## PROBLEM REQUIREMENTS
Give back every line exactly as it appears, pictures excluded.

+ + + +

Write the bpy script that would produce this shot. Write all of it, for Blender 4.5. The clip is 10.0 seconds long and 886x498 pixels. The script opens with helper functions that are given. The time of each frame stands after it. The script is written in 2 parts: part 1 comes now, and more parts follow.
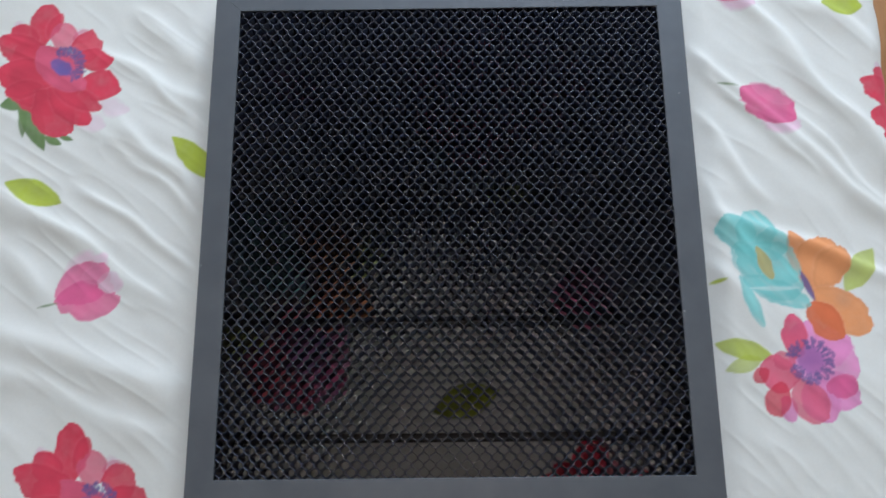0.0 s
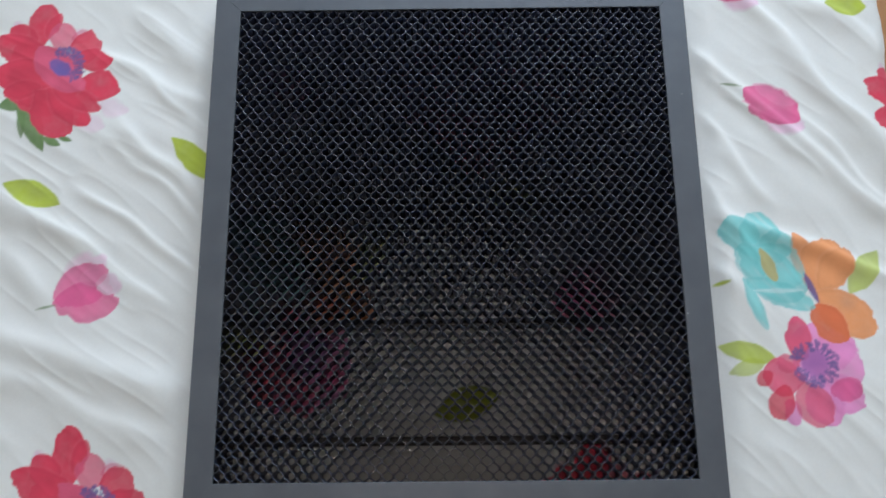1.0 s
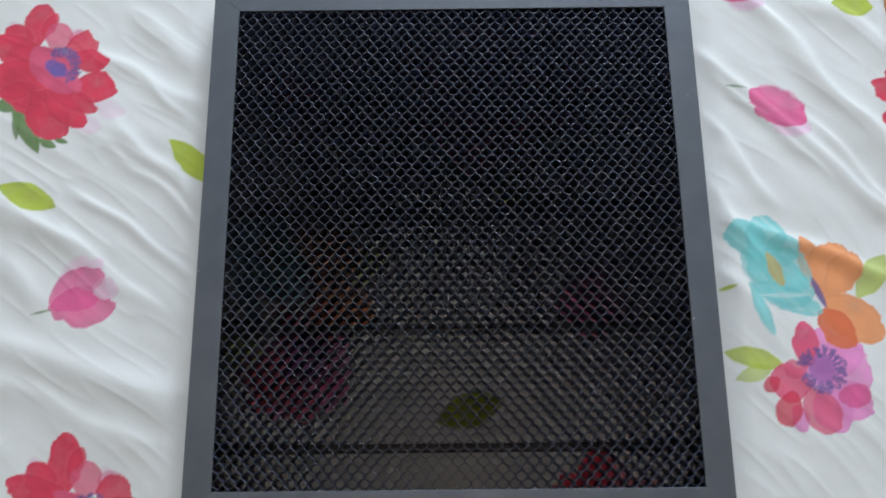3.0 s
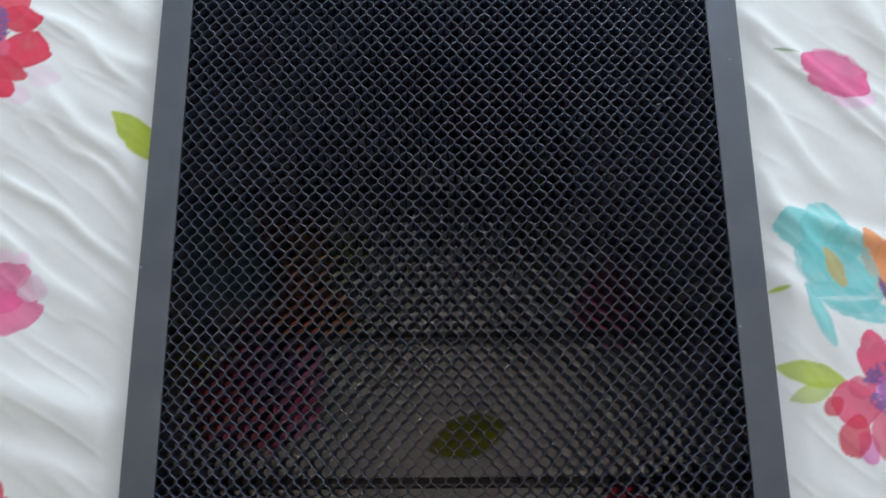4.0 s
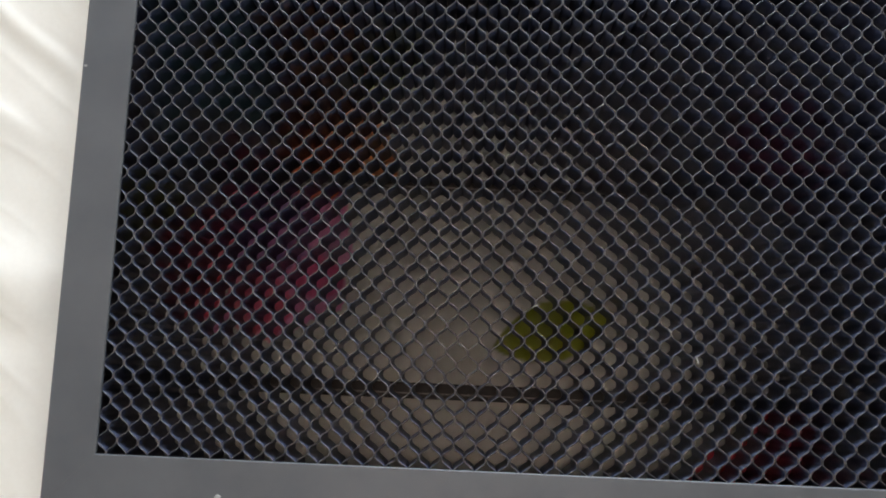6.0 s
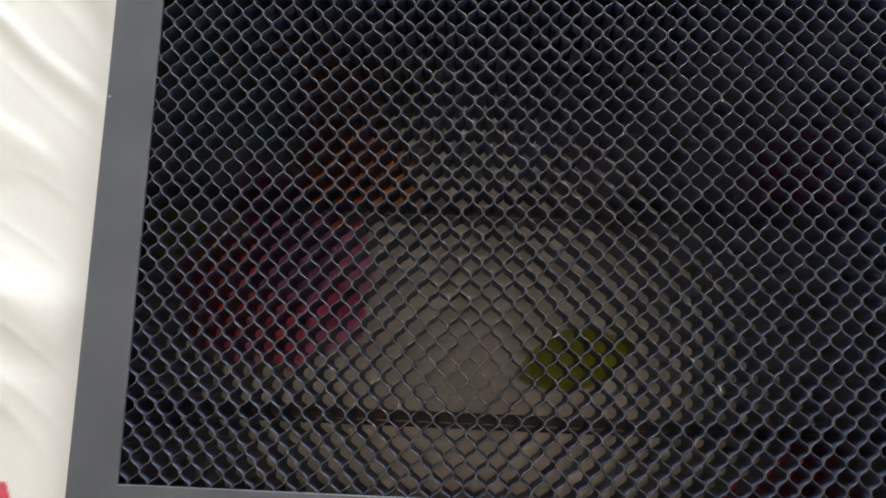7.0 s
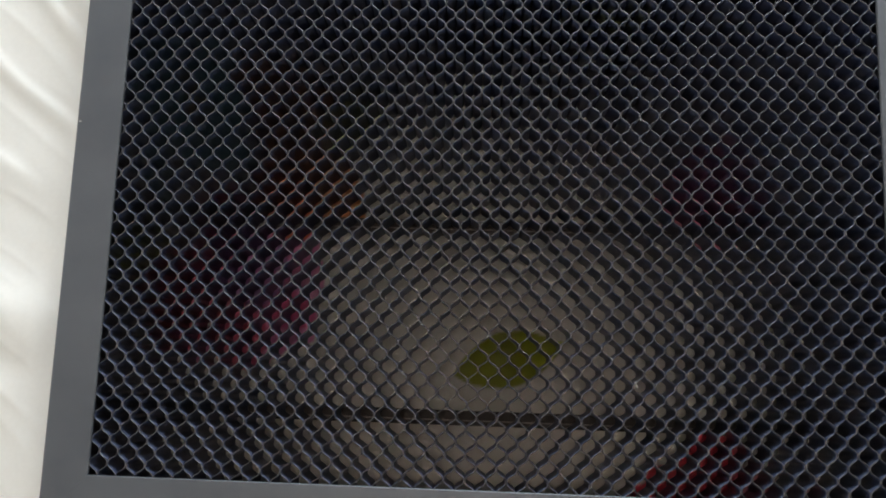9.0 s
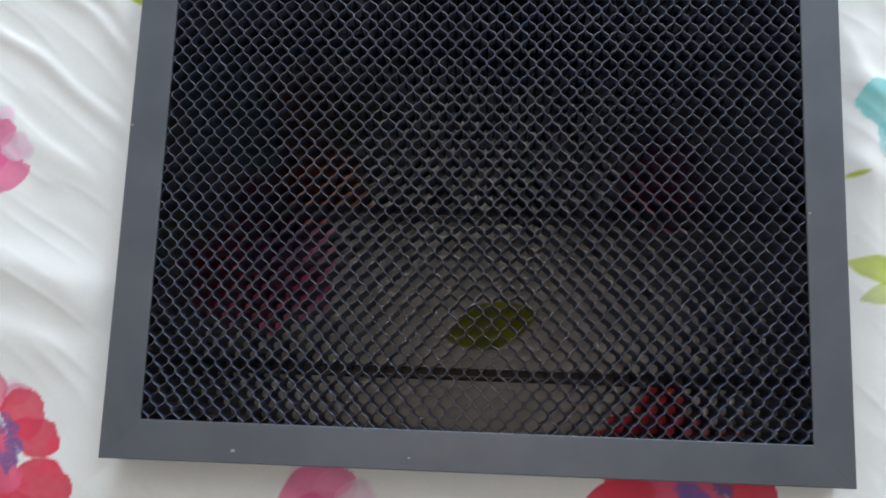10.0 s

+ + + +

## CORRECT ANSWER
Write the bpy script that would produce this shot. Write all of it, for Blender 4.5. The clip is 10.0 seconds long and 886x498 pixels. The script opens with helper functions that are given. The time of each frame stands after it. The script is written in 2 parts: part 1 comes now, and more parts follow.
0.0 s
1.0 s
3.0 s
4.0 s
6.0 s
7.0 s
9.0 s
10.0 s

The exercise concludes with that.